» Direction: Write out the data below exactly as given, without any of its pictures.

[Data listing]
>> Begin
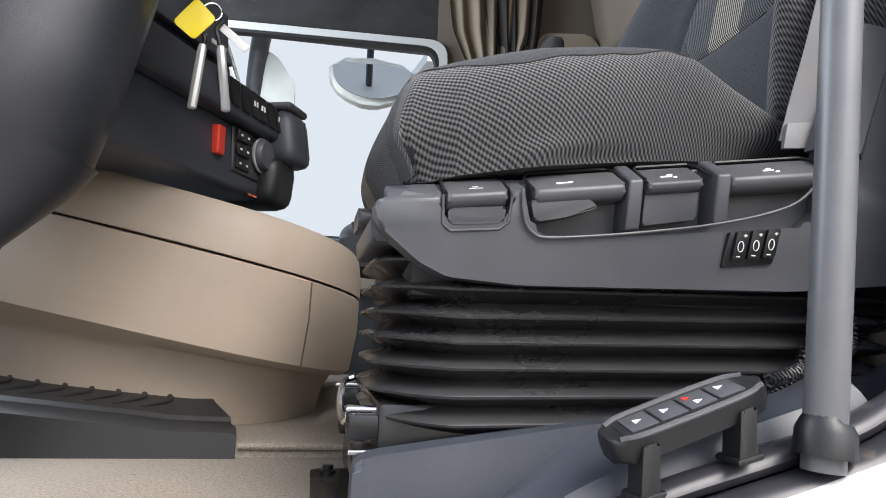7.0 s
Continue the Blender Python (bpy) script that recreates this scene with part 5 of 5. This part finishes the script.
part("front_bracket", prism(rounded([(0.345, 1.815), (0.348, 1.79), (0.385, 1.79), (0.395, 1.822)], 0.004), "y", 0.455, 0.70, 0.005), "plastic_seat", seat, "grey metal bracket")
part("bracket_web", prism(rounded([(0.36, 1.796), (0.40, 1.79), (0.43, 1.80), (0.40, 1.835), (0.372, 1.838)], 0.004), "y", 0.425, 0.457, 0.004), "plastic_seat", seat)
part("front_lever", prism(rounded([(0.585, 1.820), (0.675, 1.824), (0.69, 1.835), (0.675, 1.846), (0.585, 1.846), (0.572, 1.834)], 0.012, 4), "x", 0.340, 0.372, 0.006, 3), "plastic_lever", seat, "grey lever under the cushion's front edge")
part("front_shell", prism([(0.46, 1.79), (0.92, 1.79), (0.92, 1.85), (0.46, 1.85)], "x", 0.375, 0.41, 0.006), "plastic_black", seat)


def lever(name, x0, x1, zlo, out=0.0, label="grey plastic adjusting lever"):
    """A lever whose top slopes back to the cushion."""
    return slanted(name, x0, x1, rounded([(0.409 - out, zlo), (0.405 - out, 1.836), (0.447, 1.861), (0.447, zlo)], 0.008, 4), seat, "plastic_lever", 0.004, label)


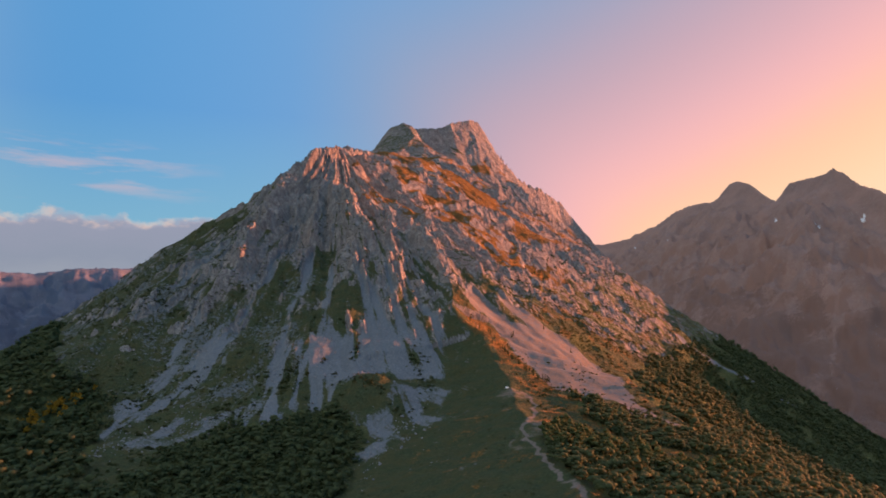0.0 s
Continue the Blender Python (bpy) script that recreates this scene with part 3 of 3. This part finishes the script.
def far_cover(x, y, z, seed, tree_line):
    rag = fbm(x / 120, y / 120, 5, seed)
    wood = step(-1, 1, (tree_line - z + 150 * rag) / 130)
    scree = step(0.3, 0.6, fbm(x / 50 + y / 90, y / 260 - x / 300, 4, seed + 5)) * step(tree_line - 120, tree_line + 80, z) * 0.45
    gully = 0.5 * step(0.1, 0.9, near_line([(1250, 1980), (1120, 1800), (1010, 1640), (930, 1560)], x + 26 * rag, y + 20 * fbm(x / 40, y / 40, 3, seed + 40), 20) + 0.5 * rag)
    scree = np.maximum(scree, gully)
    grass = step(0.0, 0.4, fbm(x / 90, y / 90, 4, seed + 9) + 0.1) * step(tree_line + 330, tree_line + 120, z)
    snow = step(0.86, 0.9, fbm(x / 40, y / 40, 3, seed + 12)) * step(480, 520, z) * step(620, 560, z)
    return {"grass": grass, "dry": 0 * z, "scree": scree * 0.8, "wood": wood * (1 - scree), "trod": 0 * z, "snow": snow, "across": (y + 0.15 * x) * 0.35, "down": (x - 0.15 * y) * 0.35}


def build_far(name, label, category, crest, az, rr, slopes, rough, seed, tree_line, land, still=200):
    x, y, faces = polar(az, rr)
    w = 60 * fbm(x / 260, y / 260, 3, seed + 20)
    _, d, _ = along(crest, x, y)
    rest = 0.08 if still > 100 else 0.3
    calm = rest + (1 - rest) * step(0, still, d)
    z = tent(crest, x + 0.5 * w * calm, y + 0.5 * w * calm, *slopes)
    calm = calm * (0.55 + 0.45 * step(tree_line - 150, tree_line + 120, z))
    z = z + calm * rough * (1.3 * (ridged(x / 230, y / 230, 5, seed, 0.55) - 0.65)) + (0.12 + 0.88 * calm) * rough * 0.4 * (ridged(x / 60, y / 60, 4, seed + 3, 0.6) - 0.6)
    z = np.maximum(z, -170)
    cover = far_cover(x, y, z, seed + 30, tree_line)
    return tagged(mesh_object(name, np.stack([x, y, z], 1), faces, land, None, "", True, cover), label, category, "", "structure")


build_far("distant_mountain", "twin-peaked shaded limestone mountain across the valley", "mountain", FAR_EAST, np.arange(2, 66, 0.16), np.concatenate([np.arange(1500, 3600, 11.0), np.arange(3600, 4700, 20.0)]), ((1.6, 0.7, 90), (1.7, 0.66, 80)), 150, 200, 270, HAZED_LAND)
build_far("mountain_range", "limestone range beyond the valley, blue haze put into its colour", "mountain range", FAR_WEST, np.arange(-50, 0, 0.2), np.arange(2900, 4700, 20.0), ((0.5, 0.5, 200), (1.3, 0.42, 130)), 100, 300, 150, BLUE_HAZED_LAND, 70)
build_far("wooded_ridge", "unseen wooded ridge added to shade the valley", "ridge", SHADE_RIDGE, np.arange(62, 120, 1.2), np.arange(1150, 2400, 25.0), ((0.5, 0.5, 200), (0.5, 0.5, 200)), 60, 400, 600, HAZED_LAND)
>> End
» The answer:
7.0 s
Continue the Blender Python (bpy) script that recreates this scene with part 5 of 5. This part finishes the script.
part("front_bracket", prism(rounded([(0.345, 1.815), (0.348, 1.79), (0.385, 1.79), (0.395, 1.822)], 0.004), "y", 0.455, 0.70, 0.005), "plastic_seat", seat, "grey metal bracket")
part("bracket_web", prism(rounded([(0.36, 1.796), (0.40, 1.79), (0.43, 1.80), (0.40, 1.835), (0.372, 1.838)], 0.004), "y", 0.425, 0.457, 0.004), "plastic_seat", seat)
part("front_lever", prism(rounded([(0.585, 1.820), (0.675, 1.824), (0.69, 1.835), (0.675, 1.846), (0.585, 1.846), (0.572, 1.834)], 0.012, 4), "x", 0.340, 0.372, 0.006, 3), "plastic_lever", seat, "grey lever under the cushion's front edge")
part("front_shell", prism([(0.46, 1.79), (0.92, 1.79), (0.92, 1.85), (0.46, 1.85)], "x", 0.375, 0.41, 0.006), "plastic_black", seat)


def lever(name, x0, x1, zlo, out=0.0, label="grey plastic adjusting lever"):
    """A lever whose top slopes back to the cushion."""
    return slanted(name, x0, x1, rounded([(0.409 - out, zlo), (0.405 - out, 1.836), (0.447, 1.861), (0.447, zlo)], 0.008, 4), seat, "plastic_lever", 0.004, label)


0.0 s
Continue the Blender Python (bpy) script that recreates this scene with part 3 of 3. This part finishes the script.
def far_cover(x, y, z, seed, tree_line):
    rag = fbm(x / 120, y / 120, 5, seed)
    wood = step(-1, 1, (tree_line - z + 150 * rag) / 130)
    scree = step(0.3, 0.6, fbm(x / 50 + y / 90, y / 260 - x / 300, 4, seed + 5)) * step(tree_line - 120, tree_line + 80, z) * 0.45
    gully = 0.5 * step(0.1, 0.9, near_line([(1250, 1980), (1120, 1800), (1010, 1640), (930, 1560)], x + 26 * rag, y + 20 * fbm(x / 40, y / 40, 3, seed + 40), 20) + 0.5 * rag)
    scree = np.maximum(scree, gully)
    grass = step(0.0, 0.4, fbm(x / 90, y / 90, 4, seed + 9) + 0.1) * step(tree_line + 330, tree_line + 120, z)
    snow = step(0.86, 0.9, fbm(x / 40, y / 40, 3, seed + 12)) * step(480, 520, z) * step(620, 560, z)
    return {"grass": grass, "dry": 0 * z, "scree": scree * 0.8, "wood": wood * (1 - scree), "trod": 0 * z, "snow": snow, "across": (y + 0.15 * x) * 0.35, "down": (x - 0.15 * y) * 0.35}


def build_far(name, label, category, crest, az, rr, slopes, rough, seed, tree_line, land, still=200):
    x, y, faces = polar(az, rr)
    w = 60 * fbm(x / 260, y / 260, 3, seed + 20)
    _, d, _ = along(crest, x, y)
    rest = 0.08 if still > 100 else 0.3
    calm = rest + (1 - rest) * step(0, still, d)
    z = tent(crest, x + 0.5 * w * calm, y + 0.5 * w * calm, *slopes)
    calm = calm * (0.55 + 0.45 * step(tree_line - 150, tree_line + 120, z))
    z = z + calm * rough * (1.3 * (ridged(x / 230, y / 230, 5, seed, 0.55) - 0.65)) + (0.12 + 0.88 * calm) * rough * 0.4 * (ridged(x / 60, y / 60, 4, seed + 3, 0.6) - 0.6)
    z = np.maximum(z, -170)
    cover = far_cover(x, y, z, seed + 30, tree_line)
    return tagged(mesh_object(name, np.stack([x, y, z], 1), faces, land, None, "", True, cover), label, category, "", "structure")


build_far("distant_mountain", "twin-peaked shaded limestone mountain across the valley", "mountain", FAR_EAST, np.arange(2, 66, 0.16), np.concatenate([np.arange(1500, 3600, 11.0), np.arange(3600, 4700, 20.0)]), ((1.6, 0.7, 90), (1.7, 0.66, 80)), 150, 200, 270, HAZED_LAND)
build_far("mountain_range", "limestone range beyond the valley, blue haze put into its colour", "mountain range", FAR_WEST, np.arange(-50, 0, 0.2), np.arange(2900, 4700, 20.0), ((0.5, 0.5, 200), (1.3, 0.42, 130)), 100, 300, 150, BLUE_HAZED_LAND, 70)
build_far("wooded_ridge", "unseen wooded ridge added to shade the valley", "ridge", SHADE_RIDGE, np.arange(62, 120, 1.2), np.arange(1150, 2400, 25.0), ((0.5, 0.5, 200), (0.5, 0.5, 200)), 60, 400, 600, HAZED_LAND)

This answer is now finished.